South Africa’s Illovo Sugar Group Limited on Monday released its financial results for 2011, posting a 31 percent operating profit growth from R1.03 billion to R1.35 billion with Malawi contributing more than a third of the profits.

Illovo said in a statement that the contributions to operating profit were sugar production 59 percent, cane growing 30 percent, downstream and power generation 11 percent.

“The country contributions were Malawi 39 percent, Zambia 33 percent, Tanzania 11 percent, South Africa 7 percent, Swaziland 6 percent and Mozambique 4 percent,” said Illovo.

Illovo Sugar Malawi mid this month indicated that its profits for the year ended March 2012 grew to K8.1 billion from K6.4 billion in 2011, despite challenging conditions emanating from forex and fuel shortages which impacted on its ability to operate at optimum levels of efficiency..

Illovo Sugar Malawi indicated that its total revenue from the of sugar and molasses totalled K36.5 billion which was an increase of 18 percent over the previous year and reflected the company’s ability to optimise market opportunities in favourably priced markets.

Illovo Sugar Group, a unit of Associated British Foods, said the consolidation of Illovo’s own grown cane supply continued during 2011/12 and that despite a climatically challenging season, a total of 6.2 million tons of cane was produced on the group’s estates. This was slightly lower than the record cane production of 2010/11.
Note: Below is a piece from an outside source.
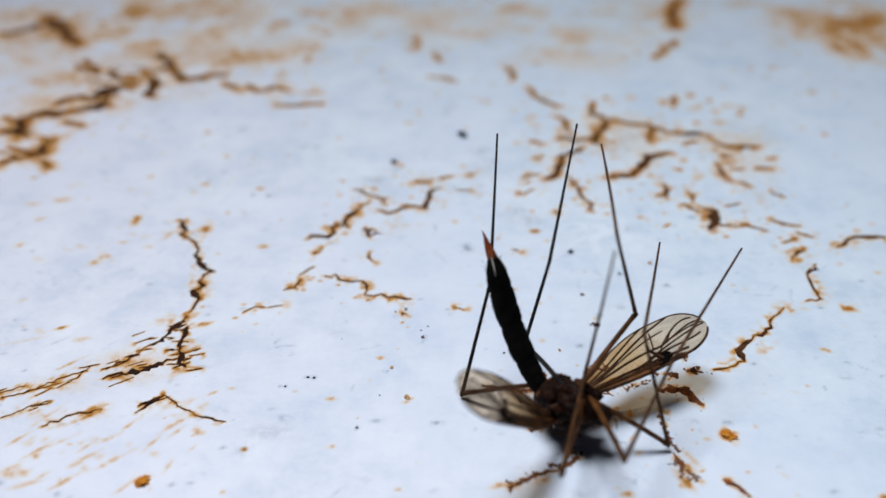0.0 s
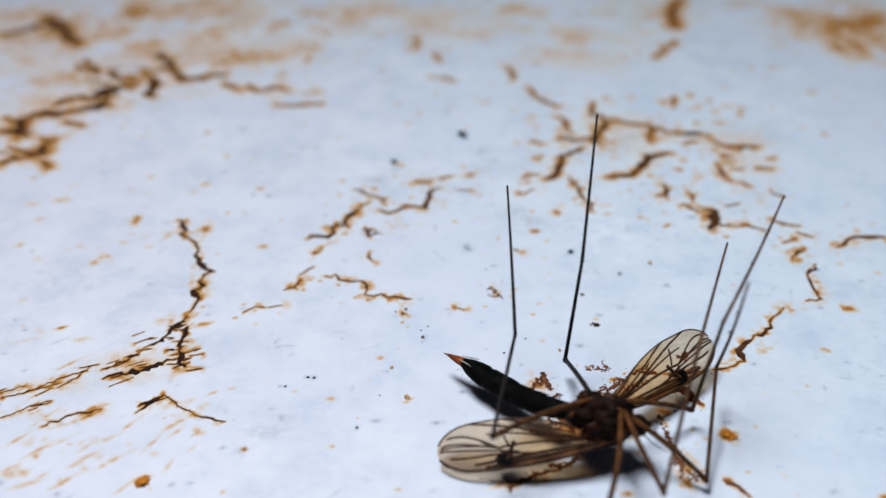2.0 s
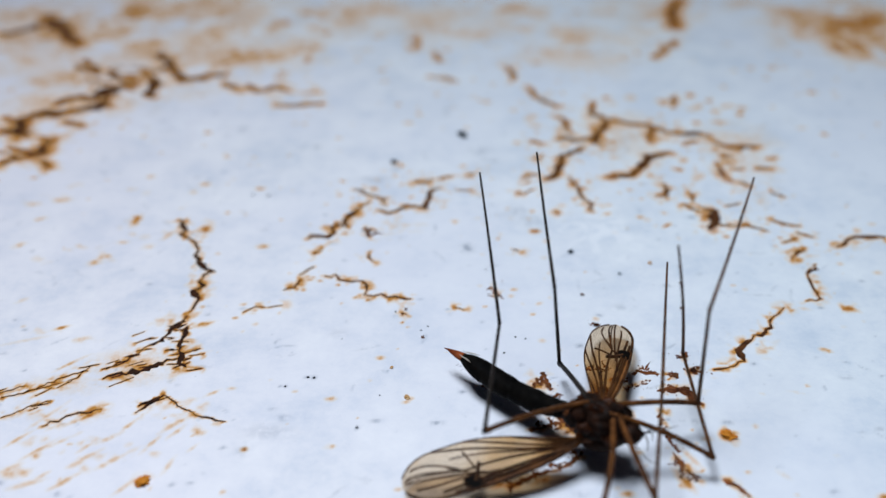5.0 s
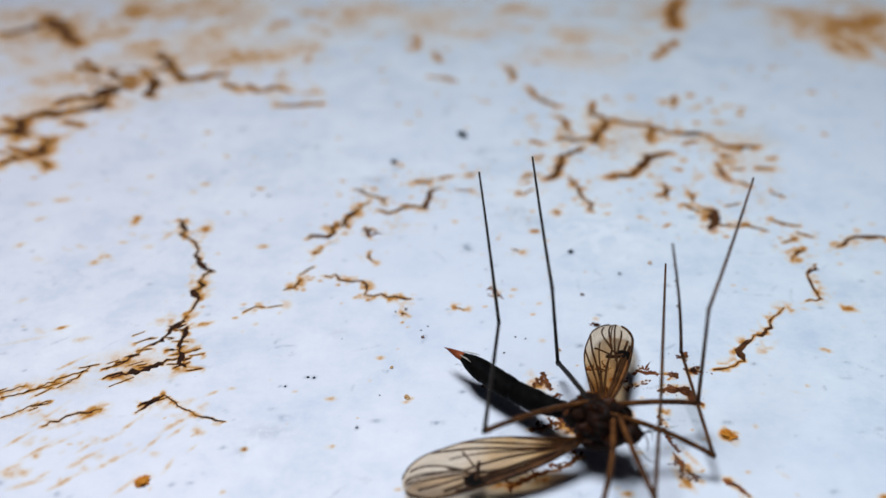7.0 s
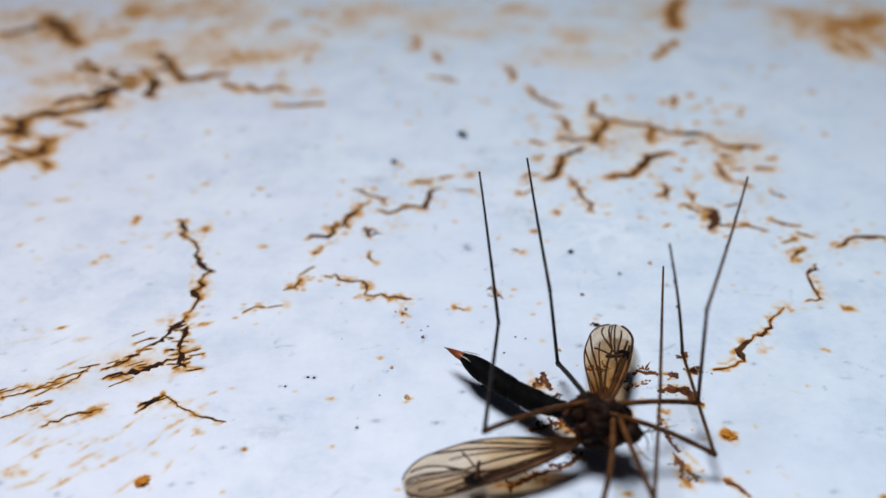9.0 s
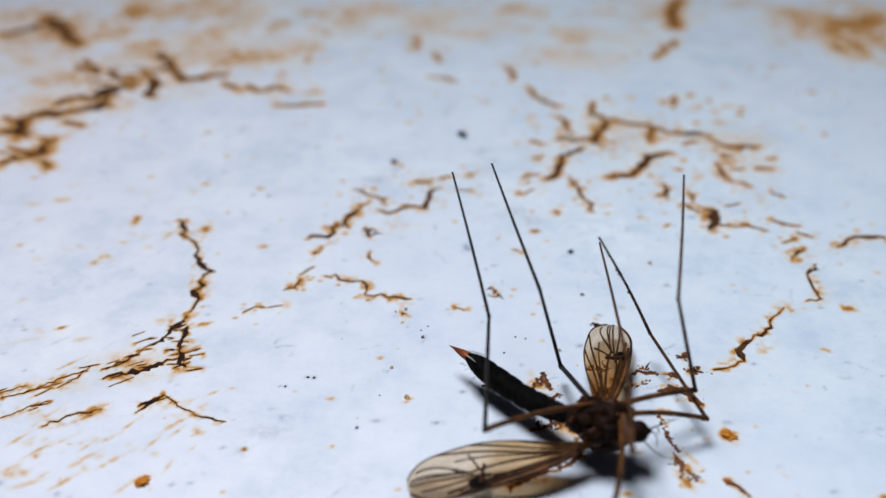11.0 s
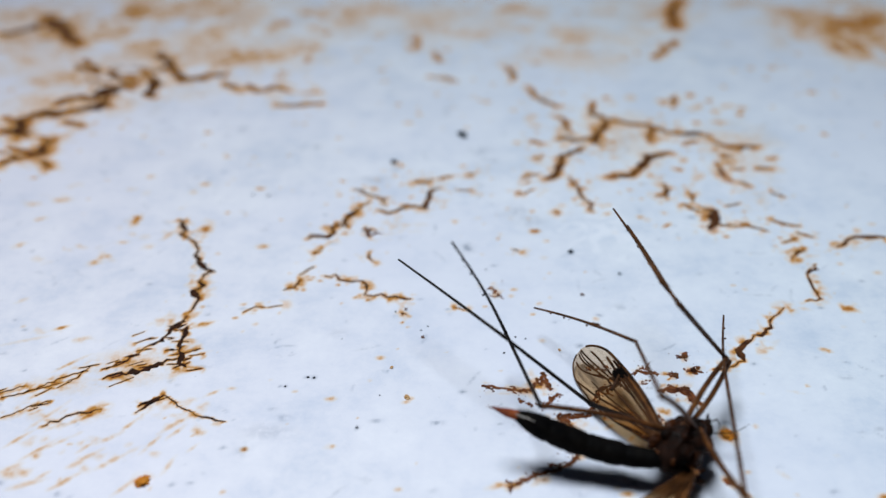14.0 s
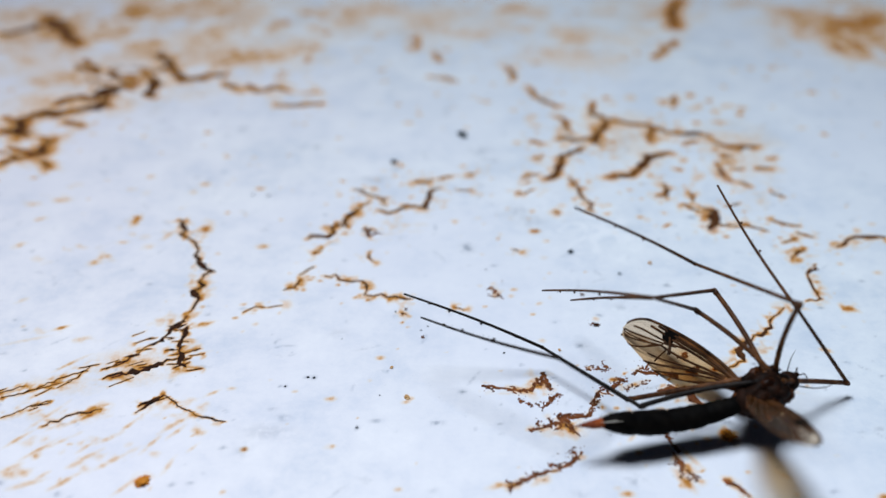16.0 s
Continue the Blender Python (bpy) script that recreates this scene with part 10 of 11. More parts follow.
    walk(tarsi[4], [
        (0, pose(0.00900, -0.00000, 0.00000, 1.3, -9.2, -4.2)),
        (0.0667, pose(0.00900, -0.00000, -0.00000, -8.0, 50.6, -26.7)),
        (0.1, pose(0.00900, 0.00000, -0.00000, -51.4, 73.1, -74.4)),
        (0.2, pose(0.00900, 0.00000, 0.00000, -23.0, 60.3, -43.9)),
        (0.3, pose(0.00900, 0.00000, -0.00000, -17.4, 69.6, -37.6)),
        (0.4, pose(0.00900, 0.00000, -0.00000, -126.1, 49.8, -153.3)),
        (0.4333, pose(0.00900, -0.00000, -0.00000, -59.8, 70.3, -80.2)),
        (0.4667, pose(0.00900, -0.00000, -0.00000, -3.3, 40.3, -15.7)),
        (0.5, pose(0.00900, -0.00000, -0.00000, 3.1, 4.6, 0.2)),
        (0.6, pose(0.00900, -0.00000, 0.00000, 2.5, -30.8, 2.8)),
        (0.7, pose(0.00900, -0.00000, 0.00000, 2.9, -0.8, 1.5)),
        (0.8, pose(0.00900, 0.00000, 0.00000, 2.8, 8.2, -0.1)),
        (0.9, pose(0.00900, -0.00000, 0.00000, 2.7, -10.0, 4.9)),
        (1, pose(0.00900, 0.00000, 0.00000, 2.8, 3.1, 2.1)),
        (1.1, pose(0.00900, 0.00000, 0.00000, 1.4, 30.5, -2.9)),
        (1.2, pose(0.00900, -0.00000, -0.00000, 2.3, -5.8, 1.3)),
        (1.2333, pose(0.00900, -0.00000, -0.00000, -1.0, 33.3, -11.6)),
        (1.2667, pose(0.00900, -0.00000, -0.00000, -48.1, 72.0, -66.4)),
        (1.3, pose(0.00900, -0.00000, 0.00000, -133.0, 52.9, -157.4)),
        (1.4, pose(0.00900, 0.00000, 0.00000, -84.1, 60.0, -100.2)),
        (1.5, pose(0.00900, 0.00000, 0.00000, -58.4, 49.0, -69.0)),
        (1.6333, pose(0.00900, 0.00000, 0.00000, -30.4, 25.3, -25.1)),
        (1.75, pose(0.00900, 0.00000, 0.00000, -25.4, -2.3, -1.1)),
        (2, pose(0.00900, 0.00000, 0.00000, -26.0, 13.2, -6.6)),
        (2.25, pose(0.00900, 0.00000, -0.00000, -25.0, 2.1, 0.6)),
        (2.5, pose(0.00900, -0.00000, 0.00000, -25.0, -3.9, 3.6)),
        (3, pose(0.00900, -0.00000, -0.00000, -25.1, -7.3, 4.7)),
        (3.5, pose(0.00900, 0.00000, -0.00000, -25.2, -8.4, 4.8)),
        (4, pose(0.00900, -0.00000, 0.00000, -25.1, -8.3, 4.6)),
        (4.2, pose(0.00900, -0.00000, 0.00000, -25.1, -8.3, 4.5)),
        (5.5, pose(0.00900, 0.00000, -0.00000, -25.1, -8.0, 4.4)),
        (7, pose(0.00900, -0.00000, 0.00000, -25.1, -7.5, 4.3)),
        (9.2, pose(0.00900, -0.00000, 0.00000, -25.0, -5.3, 3.5)),
        (10.2, pose(0.00900, -0.00000, 0.00000, -25.5, -7.5, 7.5)),
        (11, pose(0.00900, -0.00000, 0.00000, -26.5, -10.8, 14.3)),
        (11.25, pose(0.00900, -0.00000, 0.00000, -28.3, -14.6, 22.5)),
        (11.5, pose(0.00900, -0.00000, -0.00000, -30.1, -16.1, 29.0)),
        (11.7, pose(0.00900, 0.00000, 0.00000, -28.1, -9.5, 20.0)),
        (11.85, pose(0.00900, 0.00000, 0.00000, -26.7, -7.2, 11.0)),
        (12, pose(0.00900, 0.00000, -0.00000, -26.1, -4.0, 4.0)),
        (12.2, pose(0.00900, -0.00000, -0.00000, -26.0, 15.3, 5.0)),
        (12.35, pose(0.00900, 0.00000, -0.00000, -25.6, 4.7, 7.1)),
        (12.5, pose(0.00900, -0.00000, 0.00000, -25.6, -4.9, 11.0)),
        (12.6, pose(0.00900, 0.00000, -0.00000, -25.8, -5.6, 13.4)),
        (12.7, pose(0.00900, 0.00000, -0.00000, -26.1, -6.3, 15.8)),
        (12.8, pose(0.00900, 0.00000, 0.00000, -25.7, 3.1, 2.8)),
        (12.9, pose(0.00900, -0.00000, -0.00000, -28.1, 14.1, -13.0)),
        (13, pose(0.00900, 0.00000, 0.00000, -33.9, 23.4, -31.0)),
        (13.1, pose(0.00900, 0.00000, -0.00000, -29.6, 2.8, -12.4)),
        (13.2, pose(0.00900, 0.00000, -0.00000, -30.8, -12.4, 2.2)),
        (13.3, pose(0.00900, 0.00000, 0.00000, -35.3, 27.9, -27.9)),
        (13.4, pose(0.00900, -0.00000, -0.00000, -31.2, 13.8, -16.6)),
        (13.5, pose(0.00900, -0.00000, 0.00000, -30.2, 3.1, -10.2)),
        (13.6, pose(0.00900, -0.00000, -0.00000, -31.3, 12.7, -17.9)),
        (13.7, pose(0.00900, 0.00000, 0.00000, -35.2, 22.9, -30.7)),
        (13.8, pose(0.00900, 0.00000, 0.00000, -36.3, 22.9, -33.3)),
        (13.9, pose(0.00900, 0.00000, -0.00000, -29.7, 7.7, -8.9)),
        (13.9667, pose(0.00900, -0.00000, -0.00000, -52.3, 29.5, -72.2)),
        (14, pose(0.00900, -0.00000, -0.00000, -69.5, 28.5, -106.9)),
        (14.1, pose(0.00900, 0.00000, -0.00000, -62.2, 19.5, -89.1)),
        (14.2, pose(0.00900, 0.00000, 0.00000, -54.4, 22.6, -67.4)),
        (14.3, pose(0.00900, 0.00000, 0.00000, -60.4, 19.1, -84.3)),
        (14.4, pose(0.00900, 0.00000, -0.00000, -65.8, 14.8, -102.6)),
        (14.5, pose(0.00900, 0.00000, -0.00000, -69.2, 11.3, -117.7)),
        (14.5667, pose(0.00900, 0.00000, -0.00000, -53.3, 8.6, -39.8)),
        (14.6, pose(0.00900, 0.00000, 0.00000, -50.1, 1.4, -4.3)),
        (14.7, pose(0.00900, -0.00000, 0.00000, -50.5, 5.3, -9.8)),
        (14.8, pose(0.00900, 0.00000, -0.00000, -50.0, 3.1, -4.3)),
        (14.9, pose(0.00900, 0.00000, -0.00000, -49.9, 0.4, 0.9)),
        (15, pose(0.00900, 0.00000, -0.00000, -50.0, -2.2, 5.5)),
        (15.1, pose(0.00900, 0.00000, -0.00000, -50.0, 1.9, 7.5)),
        (15.2, pose(0.00900, 0.00000, -0.00000, -50.3, 1.3, -4.3)),
        (15.3, pose(0.00900, -0.00000, 0.00000, -50.2, -9.0, -5.5)),
        (15.4, pose(0.00900, 0.00000, 0.00000, -52.8, -4.4, 16.3)),
        (15.4667, pose(0.00900, 0.00000, 0.00000, -49.0, 10.1, 83.3)),
        (15.5, pose(0.00900, 0.00000, 0.00000, -42.0, 13.3, 116.5)),
        (15.6, pose(0.00900, -0.00000, 0.00000, -55.6, 22.7, 74.7)),
        (15.7, pose(0.00900, 0.00000, 0.00000, -51.1, -13.4, 123.7)),
        (15.8, pose(0.00900, 0.00000, 0.00000, -51.8, 15.9, 94.9)),
        (15.9, pose(0.00900, 0.00000, 0.00000, -52.9, 11.1, 90.3)),
        (16, pose(0.00900, 0.00000, 0.00000, -57.2, 31.8, 78.6))])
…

“The marginal reduction was the result of a second consecutive drought-affected season in South

Africa and lower cane yields experienced in Malawi and Zambia due to harvesting those crops at a younger age than normal. In the case of Zambia, this was necessary to re-align the expanded cane growing area with the significantly increased milling capacity.

“These cane crops will benefit in future from harvesting at an optimal age of twelve months. In

Tanzania, an extended wet season disrupted harvesting and resulted in a large area not being harvested and carried over for harvest in 2012/13,” said Illovo.

The group said the operations in Zambia and Malawi are geographically well positioned to supply large deficit markets in east and central Africa.

It further said advantage was taken of enhanced pricing in this region and a range of direct consumption and industrial sugar was supplied from Malawi and Zambia.

“Preferential exports to the European Union and the United States grew during the year. European sugar prices rose compared to the previous year and bulk raw sugar contracts with European refiners delivered higher prices than in 2010/11. Niche speciality sugars, including “Fairtrade” sugar, continue to provide premium prices in Europe and the United States,” said Illovo.

Looking into the future, Illovo said the current 2012/13 season should see a new record volume of group cane production with sucrose levels look set to be more normal with early season trends supporting this likely outcome.

It further said the recent 50 percent devaluation of the kwacha will have a material negative influence on the operating cost base in Malawi, while export earnings will be enhanced in local currency, which will partially mitigate the impact of the currency devaluation.

“In accordance with group strategy to recover cost inflation from sugar pricing, an appropriate local sugar price increase was implemented in Malawi on 8 May 2012. This strategy will largely mitigate any material negative impact on group profits.

“Exchange rate volatility will continue to be a major influence on export earnings and the conversion of foreign subsidiary profits into rand. Strong cash generation will be deployed to reduce group debt and lower financing costs,” said Illovo.